_REQUIRED TASK_
Repeat the material below word for word and leave out all pictures.

_INFORMATION PROVIDED_

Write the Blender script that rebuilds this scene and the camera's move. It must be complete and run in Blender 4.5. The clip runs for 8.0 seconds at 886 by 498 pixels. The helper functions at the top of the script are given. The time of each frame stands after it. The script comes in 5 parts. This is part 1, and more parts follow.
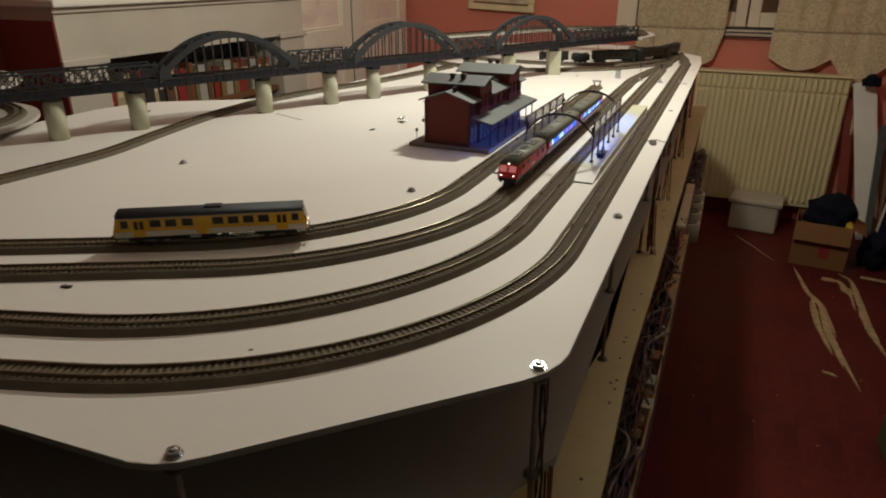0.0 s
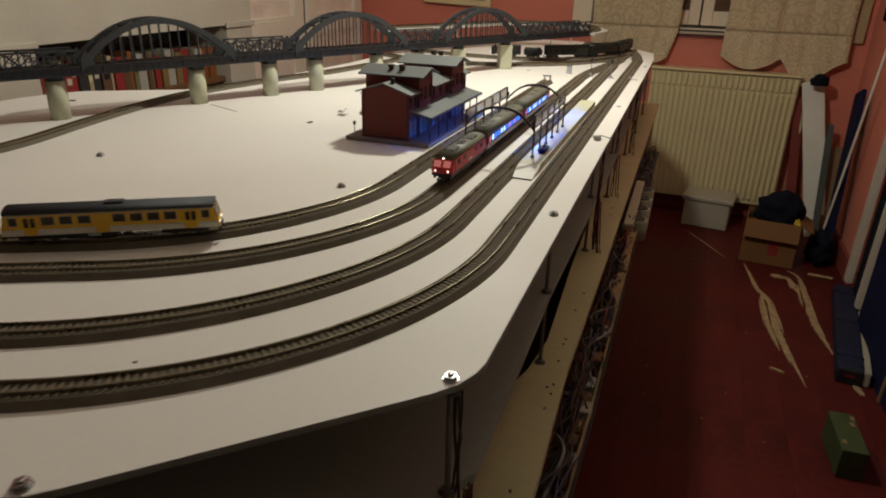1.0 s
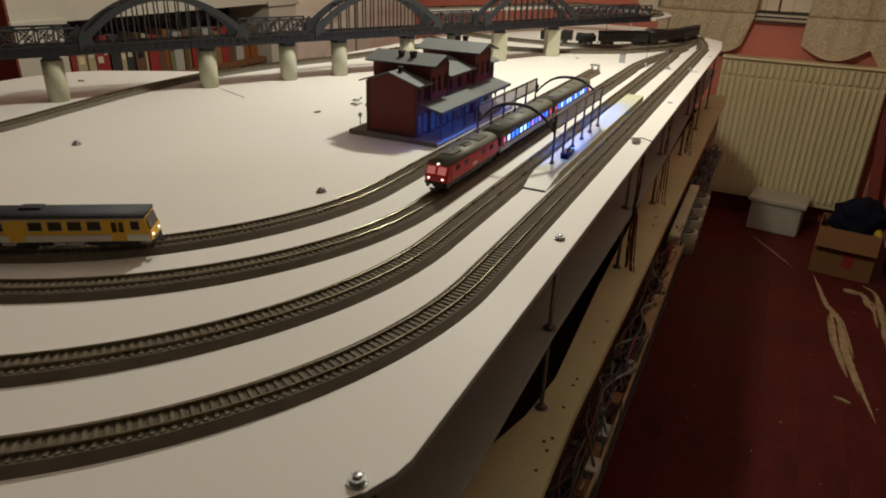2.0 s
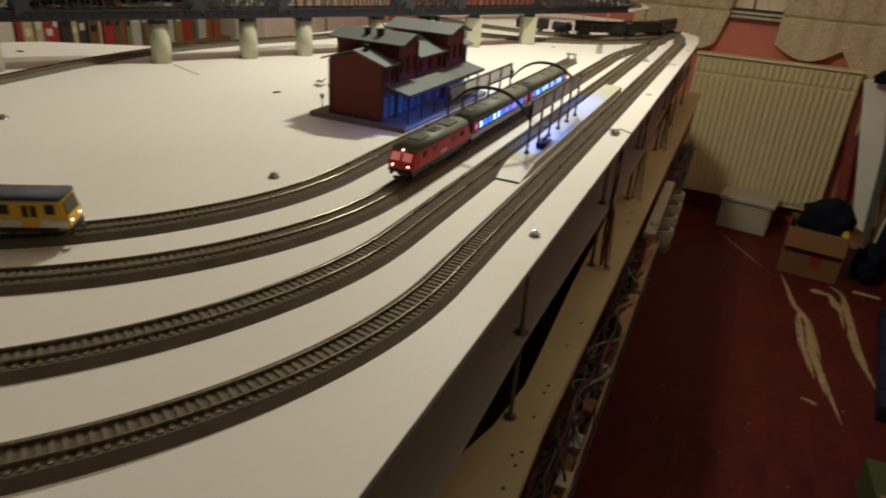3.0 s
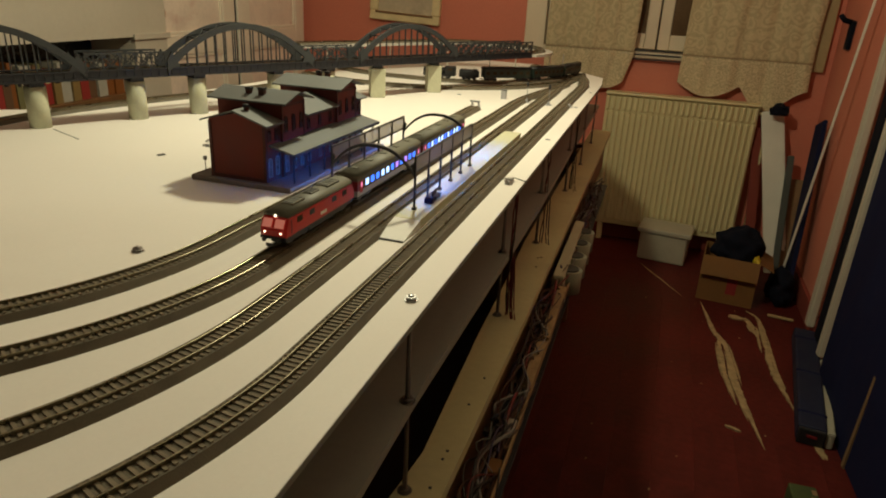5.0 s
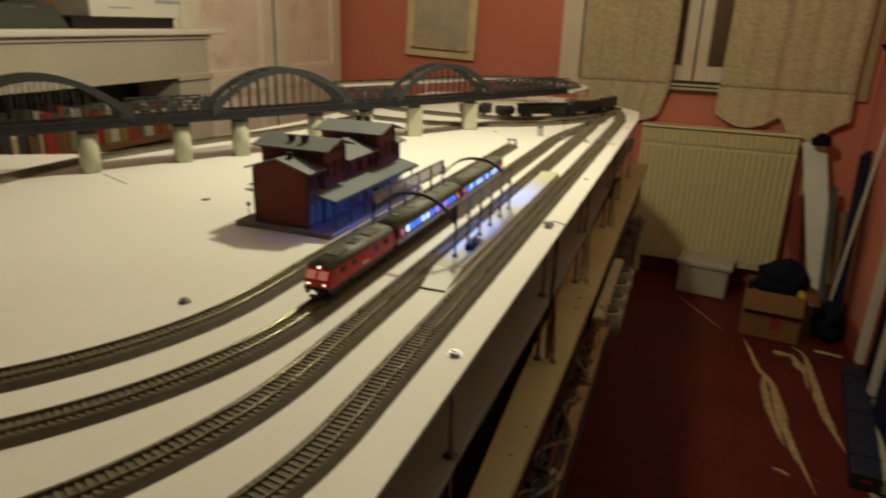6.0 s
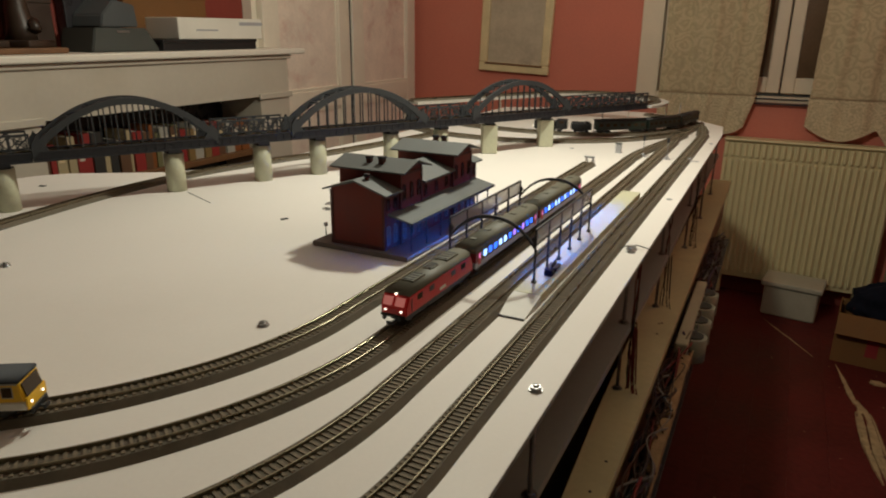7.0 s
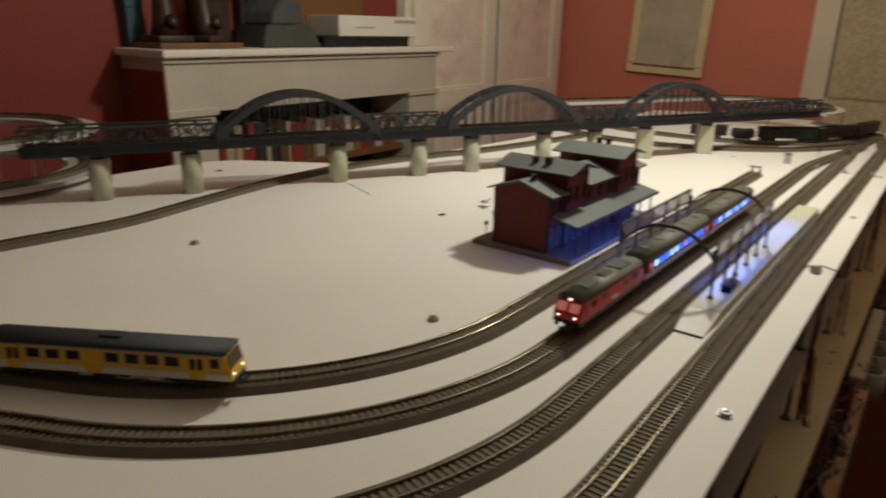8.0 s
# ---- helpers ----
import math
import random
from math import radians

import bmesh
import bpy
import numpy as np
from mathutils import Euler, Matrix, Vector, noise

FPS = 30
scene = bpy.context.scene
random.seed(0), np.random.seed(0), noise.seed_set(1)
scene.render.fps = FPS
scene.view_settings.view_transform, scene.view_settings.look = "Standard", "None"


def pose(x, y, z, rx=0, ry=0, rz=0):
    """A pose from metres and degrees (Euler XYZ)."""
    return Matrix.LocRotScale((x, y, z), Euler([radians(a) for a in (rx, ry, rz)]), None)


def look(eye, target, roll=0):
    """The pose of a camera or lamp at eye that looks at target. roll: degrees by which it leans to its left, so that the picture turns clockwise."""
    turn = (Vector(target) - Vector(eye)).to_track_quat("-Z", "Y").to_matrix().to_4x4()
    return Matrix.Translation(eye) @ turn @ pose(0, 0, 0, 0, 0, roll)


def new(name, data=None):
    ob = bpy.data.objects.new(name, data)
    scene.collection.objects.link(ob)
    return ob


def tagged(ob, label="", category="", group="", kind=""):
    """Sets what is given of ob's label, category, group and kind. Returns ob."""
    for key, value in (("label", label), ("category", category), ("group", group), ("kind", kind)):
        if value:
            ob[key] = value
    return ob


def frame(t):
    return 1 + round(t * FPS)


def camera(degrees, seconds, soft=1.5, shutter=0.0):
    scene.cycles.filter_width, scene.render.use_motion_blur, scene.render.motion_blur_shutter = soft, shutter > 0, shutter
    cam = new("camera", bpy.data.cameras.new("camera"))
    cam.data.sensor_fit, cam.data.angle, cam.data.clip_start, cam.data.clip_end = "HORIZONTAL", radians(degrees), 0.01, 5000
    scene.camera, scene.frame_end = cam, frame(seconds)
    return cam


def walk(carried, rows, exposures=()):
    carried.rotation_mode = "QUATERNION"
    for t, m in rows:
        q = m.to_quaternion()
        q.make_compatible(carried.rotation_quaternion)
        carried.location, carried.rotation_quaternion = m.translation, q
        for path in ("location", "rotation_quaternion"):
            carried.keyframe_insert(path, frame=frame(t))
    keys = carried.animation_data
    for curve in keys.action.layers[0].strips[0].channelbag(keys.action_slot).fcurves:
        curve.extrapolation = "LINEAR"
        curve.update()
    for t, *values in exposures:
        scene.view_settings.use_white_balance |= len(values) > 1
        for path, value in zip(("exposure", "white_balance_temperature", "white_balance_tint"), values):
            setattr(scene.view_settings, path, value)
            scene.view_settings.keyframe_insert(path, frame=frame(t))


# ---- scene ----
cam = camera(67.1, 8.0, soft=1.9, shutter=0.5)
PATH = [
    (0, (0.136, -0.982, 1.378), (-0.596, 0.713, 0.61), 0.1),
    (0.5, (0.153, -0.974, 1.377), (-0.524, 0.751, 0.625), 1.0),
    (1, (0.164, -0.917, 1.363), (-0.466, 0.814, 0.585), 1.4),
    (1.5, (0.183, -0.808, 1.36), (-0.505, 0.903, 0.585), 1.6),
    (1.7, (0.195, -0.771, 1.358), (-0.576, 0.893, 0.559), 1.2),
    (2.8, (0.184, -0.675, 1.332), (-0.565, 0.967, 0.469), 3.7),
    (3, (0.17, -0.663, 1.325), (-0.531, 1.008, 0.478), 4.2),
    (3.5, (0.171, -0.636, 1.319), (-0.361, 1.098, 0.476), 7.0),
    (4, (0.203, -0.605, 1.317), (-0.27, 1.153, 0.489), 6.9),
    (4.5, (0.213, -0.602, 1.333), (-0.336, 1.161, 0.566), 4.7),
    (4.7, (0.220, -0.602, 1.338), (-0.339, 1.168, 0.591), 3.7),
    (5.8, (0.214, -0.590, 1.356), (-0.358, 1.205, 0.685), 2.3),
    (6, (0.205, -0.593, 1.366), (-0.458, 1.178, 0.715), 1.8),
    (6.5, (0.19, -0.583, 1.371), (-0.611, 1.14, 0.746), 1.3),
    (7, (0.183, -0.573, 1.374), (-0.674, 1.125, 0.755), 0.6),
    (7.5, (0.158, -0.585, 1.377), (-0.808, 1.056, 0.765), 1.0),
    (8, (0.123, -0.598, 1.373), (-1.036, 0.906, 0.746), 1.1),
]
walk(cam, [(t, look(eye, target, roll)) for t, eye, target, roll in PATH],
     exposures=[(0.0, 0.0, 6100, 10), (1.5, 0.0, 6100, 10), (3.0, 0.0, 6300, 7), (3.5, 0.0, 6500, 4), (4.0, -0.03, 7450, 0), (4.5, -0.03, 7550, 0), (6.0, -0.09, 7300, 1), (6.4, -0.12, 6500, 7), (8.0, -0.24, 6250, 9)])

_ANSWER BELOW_
Write the Blender script that rebuilds this scene and the camera's move. It must be complete and run in Blender 4.5. The clip runs for 8.0 seconds at 886 by 498 pixels. The helper functions at the top of the script are given. The time of each frame stands after it. The script comes in 5 parts. This is part 1, and more parts follow.
0.0 s
1.0 s
2.0 s
3.0 s
5.0 s
6.0 s
7.0 s
8.0 s
# ---- helpers ----
import math
import random
from math import radians

import bmesh
import bpy
import numpy as np
from mathutils import Euler, Matrix, Vector, noise

FPS = 30
scene = bpy.context.scene
random.seed(0), np.random.seed(0), noise.seed_set(1)
scene.render.fps = FPS
scene.view_settings.view_transform, scene.view_settings.look = "Standard", "None"


def pose(x, y, z, rx=0, ry=0, rz=0):
    """A pose from metres and degrees (Euler XYZ)."""
    return Matrix.LocRotScale((x, y, z), Euler([radians(a) for a in (rx, ry, rz)]), None)


def look(eye, target, roll=0):
    """The pose of a camera or lamp at eye that looks at target. roll: degrees by which it leans to its left, so that the picture turns clockwise."""
    turn = (Vector(target) - Vector(eye)).to_track_quat("-Z", "Y").to_matrix().to_4x4()
    return Matrix.Translation(eye) @ turn @ pose(0, 0, 0, 0, 0, roll)


def new(name, data=None):
    ob = bpy.data.objects.new(name, data)
    scene.collection.objects.link(ob)
    return ob


def tagged(ob, label="", category="", group="", kind=""):
    """Sets what is given of ob's label, category, group and kind. Returns ob."""
    for key, value in (("label", label), ("category", category), ("group", group), ("kind", kind)):
        if value:
            ob[key] = value
    return ob


def frame(t):
    return 1 + round(t * FPS)


def camera(degrees, seconds, soft=1.5, shutter=0.0):
    scene.cycles.filter_width, scene.render.use_motion_blur, scene.render.motion_blur_shutter = soft, shutter > 0, shutter
    cam = new("camera", bpy.data.cameras.new("camera"))
    cam.data.sensor_fit, cam.data.angle, cam.data.clip_start, cam.data.clip_end = "HORIZONTAL", radians(degrees), 0.01, 5000
    scene.camera, scene.frame_end = cam, frame(seconds)
    return cam


def walk(carried, rows, exposures=()):
    carried.rotation_mode = "QUATERNION"
    for t, m in rows:
        q = m.to_quaternion()
        q.make_compatible(carried.rotation_quaternion)
        carried.location, carried.rotation_quaternion = m.translation, q
        for path in ("location", "rotation_quaternion"):
            carried.keyframe_insert(path, frame=frame(t))
    keys = carried.animation_data
    for curve in keys.action.layers[0].strips[0].channelbag(keys.action_slot).fcurves:
        curve.extrapolation = "LINEAR"
        curve.update()
    for t, *values in exposures:
        scene.view_settings.use_white_balance |= len(values) > 1
        for path, value in zip(("exposure", "white_balance_temperature", "white_balance_tint"), values):
            setattr(scene.view_settings, path, value)
            scene.view_settings.keyframe_insert(path, frame=frame(t))


# ---- scene ----
cam = camera(67.1, 8.0, soft=1.9, shutter=0.5)
PATH = [
    (0, (0.136, -0.982, 1.378), (-0.596, 0.713, 0.61), 0.1),
    (0.5, (0.153, -0.974, 1.377), (-0.524, 0.751, 0.625), 1.0),
    (1, (0.164, -0.917, 1.363), (-0.466, 0.814, 0.585), 1.4),
    (1.5, (0.183, -0.808, 1.36), (-0.505, 0.903, 0.585), 1.6),
    (1.7, (0.195, -0.771, 1.358), (-0.576, 0.893, 0.559), 1.2),
    (2.8, (0.184, -0.675, 1.332), (-0.565, 0.967, 0.469), 3.7),
    (3, (0.17, -0.663, 1.325), (-0.531, 1.008, 0.478), 4.2),
    (3.5, (0.171, -0.636, 1.319), (-0.361, 1.098, 0.476), 7.0),
    (4, (0.203, -0.605, 1.317), (-0.27, 1.153, 0.489), 6.9),
    (4.5, (0.213, -0.602, 1.333), (-0.336, 1.161, 0.566), 4.7),
    (4.7, (0.220, -0.602, 1.338), (-0.339, 1.168, 0.591), 3.7),
    (5.8, (0.214, -0.590, 1.356), (-0.358, 1.205, 0.685), 2.3),
    (6, (0.205, -0.593, 1.366), (-0.458, 1.178, 0.715), 1.8),
    (6.5, (0.19, -0.583, 1.371), (-0.611, 1.14, 0.746), 1.3),
    (7, (0.183, -0.573, 1.374), (-0.674, 1.125, 0.755), 0.6),
    (7.5, (0.158, -0.585, 1.377), (-0.808, 1.056, 0.765), 1.0),
    (8, (0.123, -0.598, 1.373), (-1.036, 0.906, 0.746), 1.1),
]
walk(cam, [(t, look(eye, target, roll)) for t, eye, target, roll in PATH],
     exposures=[(0.0, 0.0, 6100, 10), (1.5, 0.0, 6100, 10), (3.0, 0.0, 6300, 7), (3.5, 0.0, 6500, 4), (4.0, -0.03, 7450, 0), (4.5, -0.03, 7550, 0), (6.0, -0.09, 7300, 1), (6.4, -0.12, 6500, 7), (8.0, -0.24, 6250, 9)])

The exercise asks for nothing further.